__WHAT THE TASK ASKS__
In the listing that follows, the range to quote begins at the line that has "Continue the Blender" and ends after the line that has "0.2355)], 0.0054, BLACK)"; quote it verbatim and add nothing.

__STORED DATA__

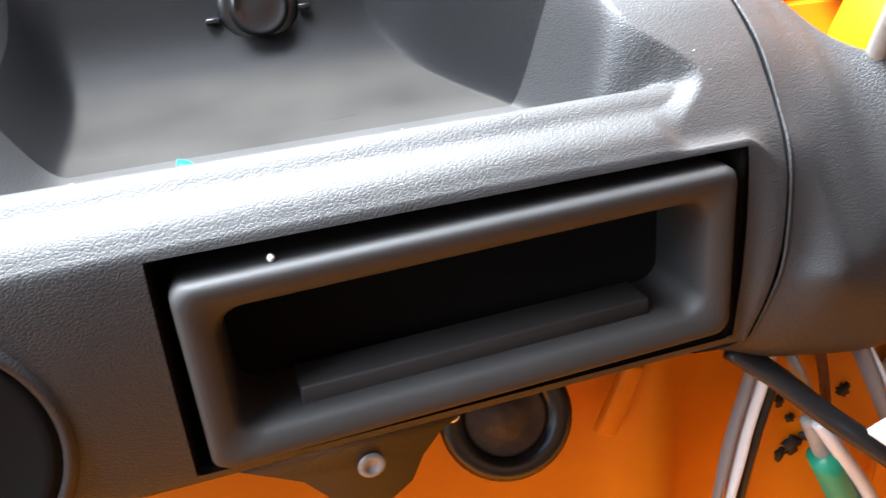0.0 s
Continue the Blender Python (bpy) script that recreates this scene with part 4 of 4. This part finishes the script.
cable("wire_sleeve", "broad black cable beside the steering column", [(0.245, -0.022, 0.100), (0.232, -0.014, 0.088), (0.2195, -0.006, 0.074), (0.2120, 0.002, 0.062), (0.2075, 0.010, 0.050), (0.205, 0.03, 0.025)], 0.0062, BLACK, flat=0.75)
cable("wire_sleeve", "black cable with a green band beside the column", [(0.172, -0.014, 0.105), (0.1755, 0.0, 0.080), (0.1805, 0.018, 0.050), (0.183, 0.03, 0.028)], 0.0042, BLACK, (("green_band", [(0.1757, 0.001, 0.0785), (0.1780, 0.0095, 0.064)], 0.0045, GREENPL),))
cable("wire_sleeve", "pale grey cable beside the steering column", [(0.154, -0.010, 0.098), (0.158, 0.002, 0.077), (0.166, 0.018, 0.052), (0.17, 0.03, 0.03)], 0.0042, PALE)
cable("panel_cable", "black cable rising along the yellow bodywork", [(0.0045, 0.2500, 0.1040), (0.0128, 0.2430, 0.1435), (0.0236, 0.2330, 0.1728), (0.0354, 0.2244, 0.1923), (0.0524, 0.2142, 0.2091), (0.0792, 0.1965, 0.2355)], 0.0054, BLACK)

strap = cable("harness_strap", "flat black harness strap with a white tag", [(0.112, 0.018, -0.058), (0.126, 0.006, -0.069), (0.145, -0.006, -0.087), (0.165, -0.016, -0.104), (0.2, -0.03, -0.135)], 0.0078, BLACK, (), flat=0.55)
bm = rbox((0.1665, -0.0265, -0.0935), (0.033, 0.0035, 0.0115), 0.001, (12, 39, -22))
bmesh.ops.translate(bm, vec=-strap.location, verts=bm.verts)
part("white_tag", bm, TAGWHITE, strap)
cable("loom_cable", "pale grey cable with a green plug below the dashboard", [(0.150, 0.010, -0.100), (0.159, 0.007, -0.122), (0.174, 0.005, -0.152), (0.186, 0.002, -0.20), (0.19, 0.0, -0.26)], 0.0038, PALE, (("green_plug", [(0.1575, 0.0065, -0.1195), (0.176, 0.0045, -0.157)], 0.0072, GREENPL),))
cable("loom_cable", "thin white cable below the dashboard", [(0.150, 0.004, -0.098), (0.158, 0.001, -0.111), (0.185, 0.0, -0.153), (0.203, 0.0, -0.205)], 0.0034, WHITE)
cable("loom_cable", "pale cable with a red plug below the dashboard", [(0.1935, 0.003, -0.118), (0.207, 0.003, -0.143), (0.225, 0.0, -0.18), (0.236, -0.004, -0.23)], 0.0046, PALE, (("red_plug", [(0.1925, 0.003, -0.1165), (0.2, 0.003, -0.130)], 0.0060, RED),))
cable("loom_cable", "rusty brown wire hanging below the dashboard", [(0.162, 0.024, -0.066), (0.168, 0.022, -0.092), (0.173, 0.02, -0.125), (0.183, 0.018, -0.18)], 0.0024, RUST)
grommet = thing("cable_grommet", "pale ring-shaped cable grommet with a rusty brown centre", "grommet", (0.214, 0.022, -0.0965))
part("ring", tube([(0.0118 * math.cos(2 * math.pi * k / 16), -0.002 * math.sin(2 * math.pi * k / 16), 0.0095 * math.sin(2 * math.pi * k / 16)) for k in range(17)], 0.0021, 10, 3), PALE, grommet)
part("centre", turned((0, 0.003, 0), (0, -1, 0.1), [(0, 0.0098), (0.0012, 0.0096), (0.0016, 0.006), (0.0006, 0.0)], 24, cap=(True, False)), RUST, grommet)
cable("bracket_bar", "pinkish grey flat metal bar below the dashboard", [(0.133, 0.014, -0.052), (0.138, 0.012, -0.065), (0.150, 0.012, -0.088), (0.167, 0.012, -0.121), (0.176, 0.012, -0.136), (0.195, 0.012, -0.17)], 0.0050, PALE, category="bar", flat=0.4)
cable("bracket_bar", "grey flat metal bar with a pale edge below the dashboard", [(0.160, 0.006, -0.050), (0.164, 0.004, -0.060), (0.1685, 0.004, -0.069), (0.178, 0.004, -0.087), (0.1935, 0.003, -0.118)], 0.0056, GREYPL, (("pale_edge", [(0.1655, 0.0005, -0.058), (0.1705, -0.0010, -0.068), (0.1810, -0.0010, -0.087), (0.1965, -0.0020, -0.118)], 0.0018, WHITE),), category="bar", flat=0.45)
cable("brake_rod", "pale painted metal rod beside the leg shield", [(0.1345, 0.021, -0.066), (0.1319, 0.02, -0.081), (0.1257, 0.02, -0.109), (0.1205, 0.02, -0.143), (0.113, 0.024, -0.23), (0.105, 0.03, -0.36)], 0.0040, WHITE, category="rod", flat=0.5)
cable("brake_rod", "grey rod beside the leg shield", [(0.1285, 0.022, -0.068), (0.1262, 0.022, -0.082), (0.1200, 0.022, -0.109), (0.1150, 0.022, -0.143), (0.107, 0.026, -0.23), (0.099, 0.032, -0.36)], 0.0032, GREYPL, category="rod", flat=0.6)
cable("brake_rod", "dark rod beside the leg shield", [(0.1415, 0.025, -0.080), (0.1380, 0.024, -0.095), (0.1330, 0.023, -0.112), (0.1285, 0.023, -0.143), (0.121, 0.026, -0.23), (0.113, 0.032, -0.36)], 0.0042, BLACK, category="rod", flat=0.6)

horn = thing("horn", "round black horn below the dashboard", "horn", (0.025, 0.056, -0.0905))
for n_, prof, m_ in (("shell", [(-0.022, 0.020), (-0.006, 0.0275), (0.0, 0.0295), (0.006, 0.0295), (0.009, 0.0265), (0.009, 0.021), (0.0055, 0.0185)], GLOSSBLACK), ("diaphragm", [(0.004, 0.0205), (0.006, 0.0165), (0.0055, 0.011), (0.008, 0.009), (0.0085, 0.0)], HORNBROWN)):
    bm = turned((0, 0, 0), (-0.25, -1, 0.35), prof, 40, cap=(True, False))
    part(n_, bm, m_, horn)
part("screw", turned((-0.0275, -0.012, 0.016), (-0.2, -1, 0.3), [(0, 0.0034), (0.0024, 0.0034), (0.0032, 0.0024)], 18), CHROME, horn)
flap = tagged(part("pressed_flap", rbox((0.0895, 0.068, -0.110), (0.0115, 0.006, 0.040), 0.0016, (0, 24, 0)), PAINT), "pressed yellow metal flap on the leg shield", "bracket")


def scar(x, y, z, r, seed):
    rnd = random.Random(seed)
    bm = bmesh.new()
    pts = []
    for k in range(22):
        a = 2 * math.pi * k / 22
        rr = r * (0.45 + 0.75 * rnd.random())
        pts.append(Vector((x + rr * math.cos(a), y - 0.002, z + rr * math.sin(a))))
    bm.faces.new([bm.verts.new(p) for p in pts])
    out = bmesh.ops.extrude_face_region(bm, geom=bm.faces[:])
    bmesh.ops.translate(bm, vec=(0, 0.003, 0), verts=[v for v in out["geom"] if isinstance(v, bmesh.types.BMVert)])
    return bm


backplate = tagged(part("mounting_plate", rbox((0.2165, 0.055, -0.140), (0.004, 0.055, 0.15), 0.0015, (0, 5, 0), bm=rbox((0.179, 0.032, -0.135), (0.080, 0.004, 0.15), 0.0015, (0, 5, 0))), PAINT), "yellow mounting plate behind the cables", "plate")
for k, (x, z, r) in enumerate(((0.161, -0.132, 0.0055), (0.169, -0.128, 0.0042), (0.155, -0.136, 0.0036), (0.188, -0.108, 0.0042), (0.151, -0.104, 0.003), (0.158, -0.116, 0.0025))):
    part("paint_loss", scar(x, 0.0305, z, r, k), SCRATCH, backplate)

__WRITTEN SOLUTION__
Continue the Blender Python (bpy) script that recreates this scene with part 4 of 4. This part finishes the script.
cable("wire_sleeve", "broad black cable beside the steering column", [(0.245, -0.022, 0.100), (0.232, -0.014, 0.088), (0.2195, -0.006, 0.074), (0.2120, 0.002, 0.062), (0.2075, 0.010, 0.050), (0.205, 0.03, 0.025)], 0.0062, BLACK, flat=0.75)
cable("wire_sleeve", "black cable with a green band beside the column", [(0.172, -0.014, 0.105), (0.1755, 0.0, 0.080), (0.1805, 0.018, 0.050), (0.183, 0.03, 0.028)], 0.0042, BLACK, (("green_band", [(0.1757, 0.001, 0.0785), (0.1780, 0.0095, 0.064)], 0.0045, GREENPL),))
cable("wire_sleeve", "pale grey cable beside the steering column", [(0.154, -0.010, 0.098), (0.158, 0.002, 0.077), (0.166, 0.018, 0.052), (0.17, 0.03, 0.03)], 0.0042, PALE)
cable("panel_cable", "black cable rising along the yellow bodywork", [(0.0045, 0.2500, 0.1040), (0.0128, 0.2430, 0.1435), (0.0236, 0.2330, 0.1728), (0.0354, 0.2244, 0.1923), (0.0524, 0.2142, 0.2091), (0.0792, 0.1965, 0.2355)], 0.0054, BLACK)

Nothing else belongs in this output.